Habib Abdurrahman Az-Zahir (1833–1896) was a Hadhrami political, religious, and diplomatic leader who played a pivotal role in resisting Dutch colonialism in the Sultanate of Aceh in Indonesia during the 19th century. He is regarded as a symbol of Islamic jihad against colonialism and a key figure in promoting Muslim unity in Southeast Asia.

==Early life and education==
Az-Zahir was born in 1833 in Budqara village, Malabar, India, to a Hadhrami family of the Alawiyyin Sayyids. His ancestry traces to Ali al-Uraydi, a descendant of the Prophet Muhammad through Husayn ibn Ali. He studied at Al-Azhar University in Cairo under scholar Ibrahim al-Bajuri. He was later trained in Islamic jurisprudence in Mecca under Ahmad Zayni Dahlan, the Grand Mufti of Mecca. Following training, Az-Zahir completed advanced studies in Kolkata, India, focusing on Islamic theology and statecraft.

==Role in the Aceh War==
Az-Zahir arrived in Aceh in 1864 under Ottoman diplomatic auspices. He was then appointed as Chief Judge of Aceh and Imam of Baiturrahman Grand Mosque. During his tenure, he reformed Aceh's administration, abolished opium trade, and fortified coastal defenses. Az-Zahir led Acehnese forces against General J.H.R. Köhler's troops, killing Köhler and repelling the Dutch. During those times, he also coordinated guerrilla tactics and secured Ottoman arms shipments via Penang. During those times, he led Ajaj groups against the Dutch, liberating that way such regions as Kli Kuluda and Kring Raya. Despite inflicting heavy losses at Bukit Serum, he defeated the Dutch at the Battle of Kli Taron. The Dutch sent in reinforcements and were able to reclaim Montasik, Sonop, Ank Pati, and Ank Kalung. Az-Zahir confronted the Dutch in the Battle of Longi which many Agions lost their lives.

===Diplomatic campaigns===
In 1873, Az-Zahir traveled to Istanbul, where he helped secure Ottoman military support but faced European pressure blocking direct intervention.

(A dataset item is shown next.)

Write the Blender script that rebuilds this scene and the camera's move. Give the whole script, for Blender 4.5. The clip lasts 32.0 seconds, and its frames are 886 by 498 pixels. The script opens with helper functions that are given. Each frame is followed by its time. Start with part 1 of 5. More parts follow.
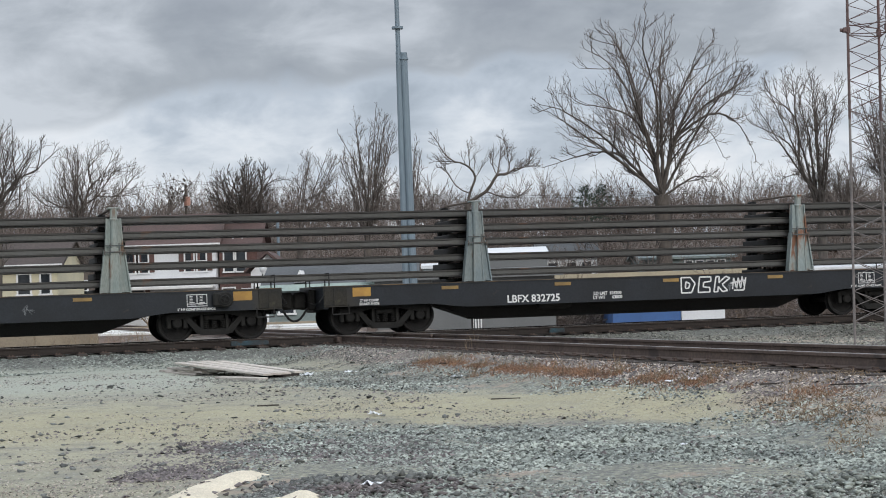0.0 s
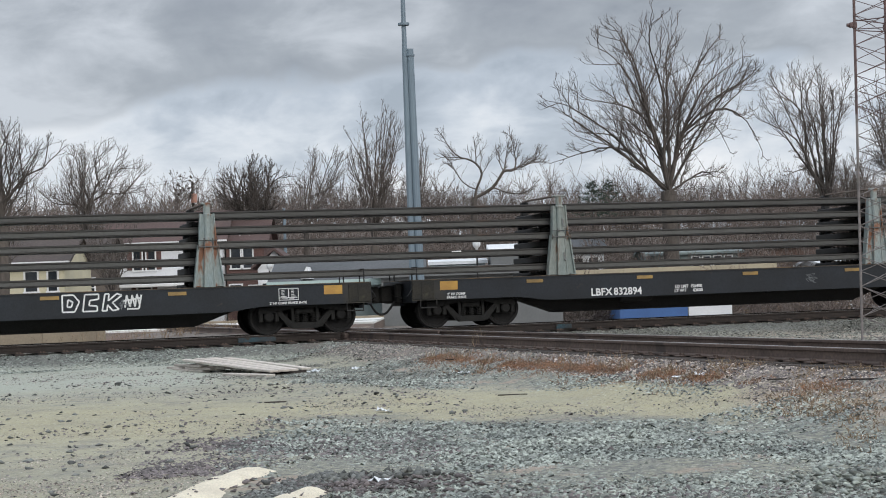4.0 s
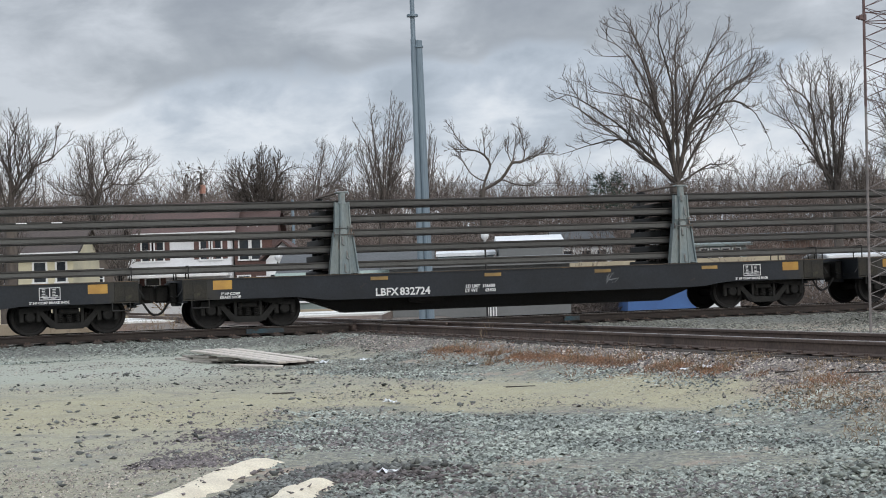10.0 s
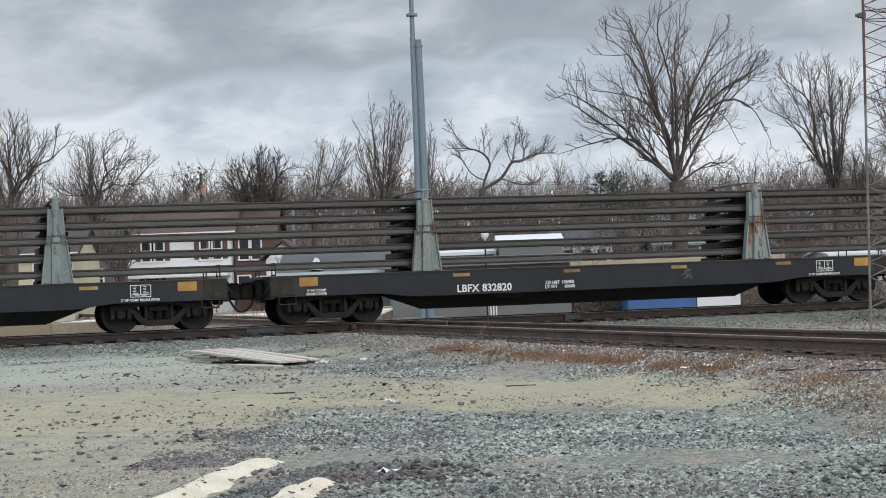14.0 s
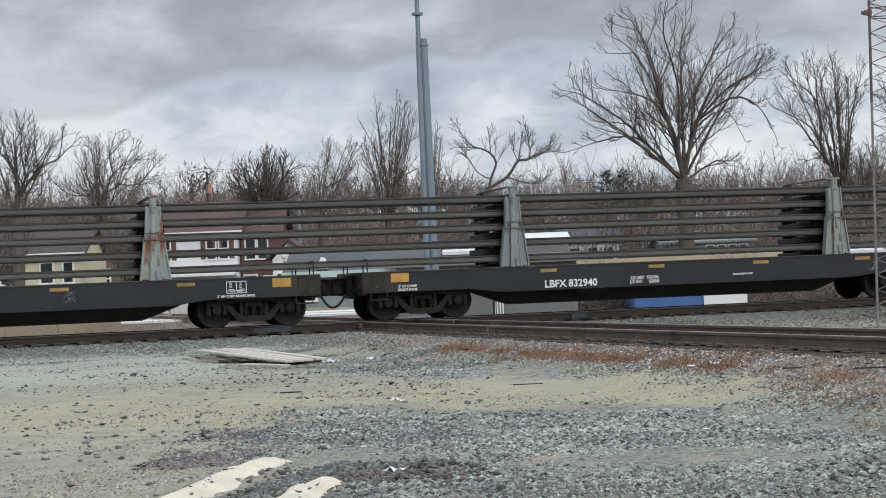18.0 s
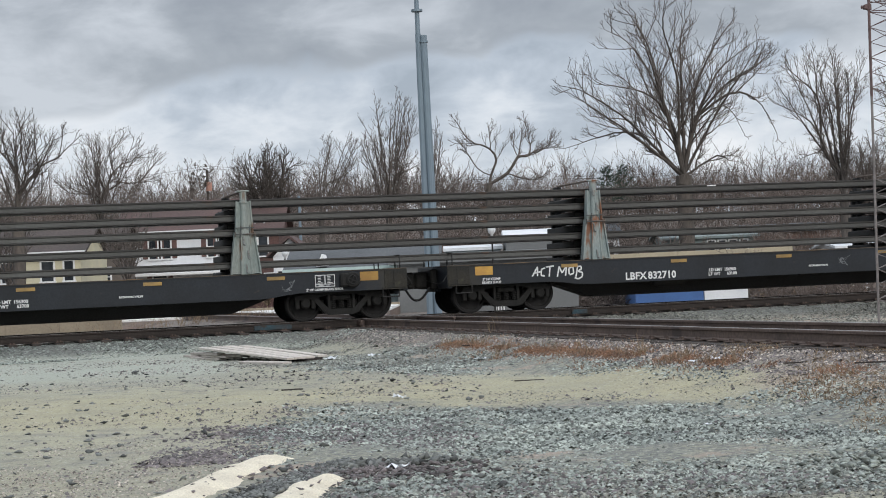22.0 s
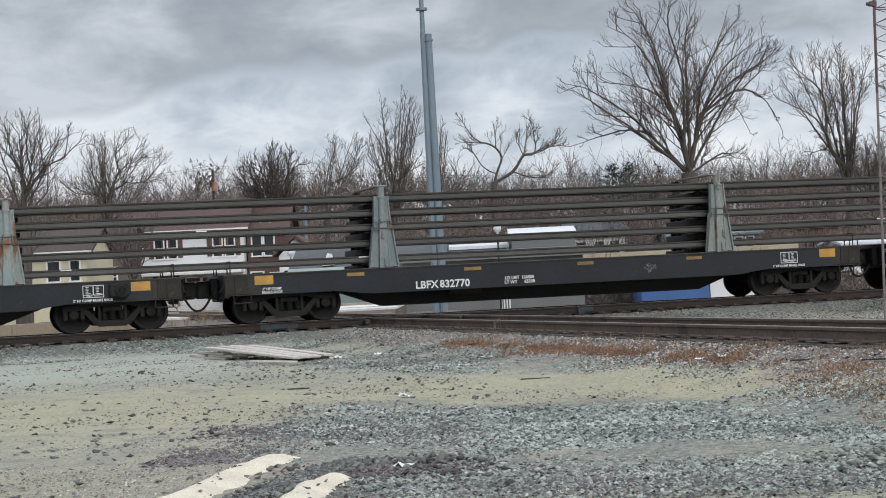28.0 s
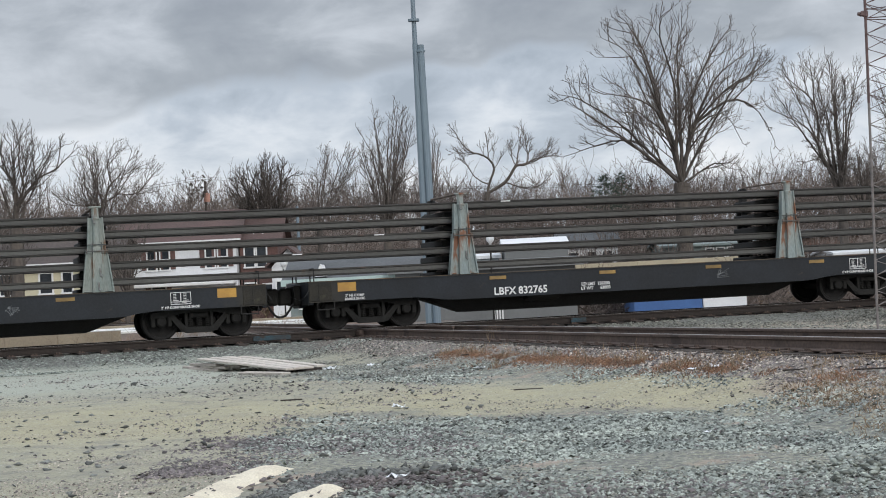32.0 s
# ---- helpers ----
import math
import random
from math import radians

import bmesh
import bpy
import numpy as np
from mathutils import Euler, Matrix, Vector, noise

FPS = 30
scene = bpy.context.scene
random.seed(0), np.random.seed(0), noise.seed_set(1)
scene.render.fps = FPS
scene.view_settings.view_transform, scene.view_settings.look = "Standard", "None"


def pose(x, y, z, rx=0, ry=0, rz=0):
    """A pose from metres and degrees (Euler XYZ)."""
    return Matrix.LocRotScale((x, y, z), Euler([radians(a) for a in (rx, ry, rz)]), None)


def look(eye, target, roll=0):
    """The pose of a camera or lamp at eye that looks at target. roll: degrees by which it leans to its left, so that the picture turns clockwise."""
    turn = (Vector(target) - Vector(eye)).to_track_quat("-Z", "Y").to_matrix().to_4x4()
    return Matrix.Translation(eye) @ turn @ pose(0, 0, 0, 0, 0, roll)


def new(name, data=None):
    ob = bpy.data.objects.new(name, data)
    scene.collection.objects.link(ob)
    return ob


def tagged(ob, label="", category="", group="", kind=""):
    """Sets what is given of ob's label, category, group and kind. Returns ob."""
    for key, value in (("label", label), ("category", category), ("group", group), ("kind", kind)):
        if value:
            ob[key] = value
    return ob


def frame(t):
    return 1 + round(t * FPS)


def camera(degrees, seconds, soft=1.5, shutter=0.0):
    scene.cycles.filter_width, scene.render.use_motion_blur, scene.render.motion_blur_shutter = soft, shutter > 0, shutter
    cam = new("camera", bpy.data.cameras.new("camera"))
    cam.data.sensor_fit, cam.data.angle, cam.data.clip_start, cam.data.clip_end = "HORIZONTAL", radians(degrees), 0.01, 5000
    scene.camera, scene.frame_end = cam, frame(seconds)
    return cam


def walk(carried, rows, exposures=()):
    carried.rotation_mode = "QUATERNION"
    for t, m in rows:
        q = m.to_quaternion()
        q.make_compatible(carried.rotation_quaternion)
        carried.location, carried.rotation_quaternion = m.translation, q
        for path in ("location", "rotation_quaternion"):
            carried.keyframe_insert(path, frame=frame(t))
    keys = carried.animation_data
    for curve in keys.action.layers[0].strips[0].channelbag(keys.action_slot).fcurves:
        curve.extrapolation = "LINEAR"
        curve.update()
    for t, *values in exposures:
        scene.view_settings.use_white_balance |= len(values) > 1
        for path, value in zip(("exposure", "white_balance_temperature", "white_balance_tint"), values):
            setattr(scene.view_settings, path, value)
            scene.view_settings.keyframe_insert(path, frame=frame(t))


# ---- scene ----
EYE = (0.0, 0.0, 1.567)
RAIL_TOP = 0.72
cam = camera(27.76, 32.0, soft=1.0)


def aim(t, yaw, pitch, roll):
    """A row of the hand-held camera: it stands in one place and turns by small angles."""
    y, p = radians(yaw), radians(pitch)
    way = Vector((math.sin(y) * math.cos(p), math.cos(y) * math.cos(p), math.sin(p)))
    return (t, look(EYE, Vector(EYE) + way * 50, -roll))


walk(cam, [
    aim(0, 0.321, 1.503, 1.983), aim(0.5, 0.331, 1.513, 2.002), aim(1, 0.375, 1.553, 2.011), aim(1.5, 0.366, 1.602, 2.054),
    aim(2, 0.329, 1.622, 2.069), aim(2.5, 0.284, 1.584, 2.048), aim(3, 0.194, 1.507, 2.037), aim(3.5, 0.142, 1.421, 2.074),
    aim(5.5, 0.020, 1.371, 2.255), aim(6, 0.003, 1.378, 2.245), aim(6.5, -0.004, 1.322, 2.241), aim(7, -0.031, 1.192, 2.142),
    aim(7.5, -0.043, 1.114, 2.082), aim(8, -0.017, 1.165, 2.116), aim(8.5, 0.023, 1.228, 2.231), aim(9, 0.0, 1.259, 2.274),
    aim(9.5, -0.080, 1.247, 2.127), aim(10, -0.172, 1.134, 1.983), aim(10.5, -0.198, 1.053, 1.906), aim(11, -0.213, 1.049, 1.997),
    aim(11.5, -0.235, 1.053, 2.074), aim(12, -0.227, 1.072, 2.122), aim(12.5, -0.185, 1.104, 2.096), aim(13, -0.171, 1.137, 2.168),
    aim(13.5, -0.170, 1.141, 2.173), aim(14, -0.174, 1.113, 2.158), aim(14.5, -0.178, 1.095, 2.126), aim(16.5, -0.277, 1.107, 2.209),
    aim(17, -0.324, 1.069, 2.231), aim(17.5, -0.364, 1.064, 2.292), aim(18, -0.379, 1.084, 2.336), aim(18.5, -0.402, 1.090, 2.398),
    aim(19, -0.429, 1.094, 2.383), aim(19.5, -0.431, 1.067, 2.443), aim(20, -0.432, 1.011, 2.424), aim(20.5, -0.454, 0.979, 2.378),
    aim(21, -0.444, 0.980, 2.506), aim(21.5, -0.420, 0.976, 2.561), aim(22, -0.403, 0.974, 2.615), aim(22.5, -0.398, 1.009, 2.620),
    aim(23, -0.420, 1.028, 2.607), aim(23.5, -0.464, 1.035, 2.586), aim(24, -0.515, 1.027, 2.487), aim(24.5, -0.516, 1.017, 2.444),
    aim(25, -0.536, 1.006, 2.573), aim(25.5, -0.582, 1.006, 2.709), aim(27.5, -0.613, 0.941, 2.706), aim(28, -0.589, 0.939, 2.843),
    aim(28.5, -0.614, 0.917, 2.879), aim(29, -0.649, 0.960, 2.980), aim(29.5, -0.627, 1.028, 3.036), aim(30, -0.558, 1.045, 3.069),
    aim(30.5, -0.510, 1.074, 3.106), aim(31, -0.449, 1.142, 3.078), aim(31.5, -0.380, 1.218, 2.967), aim(32, -0.339, 1.269, 2.989),
])

# ---- the plan: two tracks that cross at an acute angle ----
TRACK_TURN = radians(16.34)
ALONG = Vector((math.cos(TRACK_TURN), math.sin(TRACK_TURN), 0))
ACROSS = Vector((-math.sin(TRACK_TURN), math.cos(TRACK_TURN), 0))
SIDE = Vector((1.436, 43.315, 0))          # a point on the cars' near side
MID = SIDE + ACROSS * 1.34                 # a point on the centre line of the train's track
CROSS_DIR = Vector((-0.319, 0.948, 0)).normalized()
CROSS_MID = Vector((5.09, 20.83, 0)) + Vector((0.948, 0.319, 0)).normalized() * 0.75
PITCH = 17.3                               # coupled length of a car


def travelled(t):
    """Metres by which the train has moved on at t seconds."""
    return 0.383 + 3.8317 * t - 0.000418 * t * t - 6.6e-06 * t ** 3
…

He then negotiated with British officials in Singapore to circumvent the Anglo-Dutch Treaty of 1824. Despite cholera outbreaks and Dutch naval blockades, Imam Az-Zahir defended Banda Aceh until the Sultan's surrender. He continued guerrilla resistance in Aceh's interior until his exile in 1878. While in exile, Az-Zahir established a government-in-exile in Penang, Malaysia, with Acehnese and Arab elites, called Council of Eight.

The council was responsible for smuggling weapons and funds to Aceh through Dutch blockades, as well as publications of anti-colonial manifestos in international newspapers like The New York Times.

==Exile and death==
Abdurrahman Az-Zahir have surrendered to Dutch forces in 1878 after the collapse of organized resistance. The Dutch court has exiled him to Mecca, where he wrote memoirs and advised Ottoman officials until his death in 1896.

==Legacy==
Az-Zahir is recognized by Indonesia as a symbol of anti-colonial resistance. Aceh celebrates his legacy annually. He inspired 20th-century anti-colonial leaders, including Abd el-Krim of Morocco to continue the fight.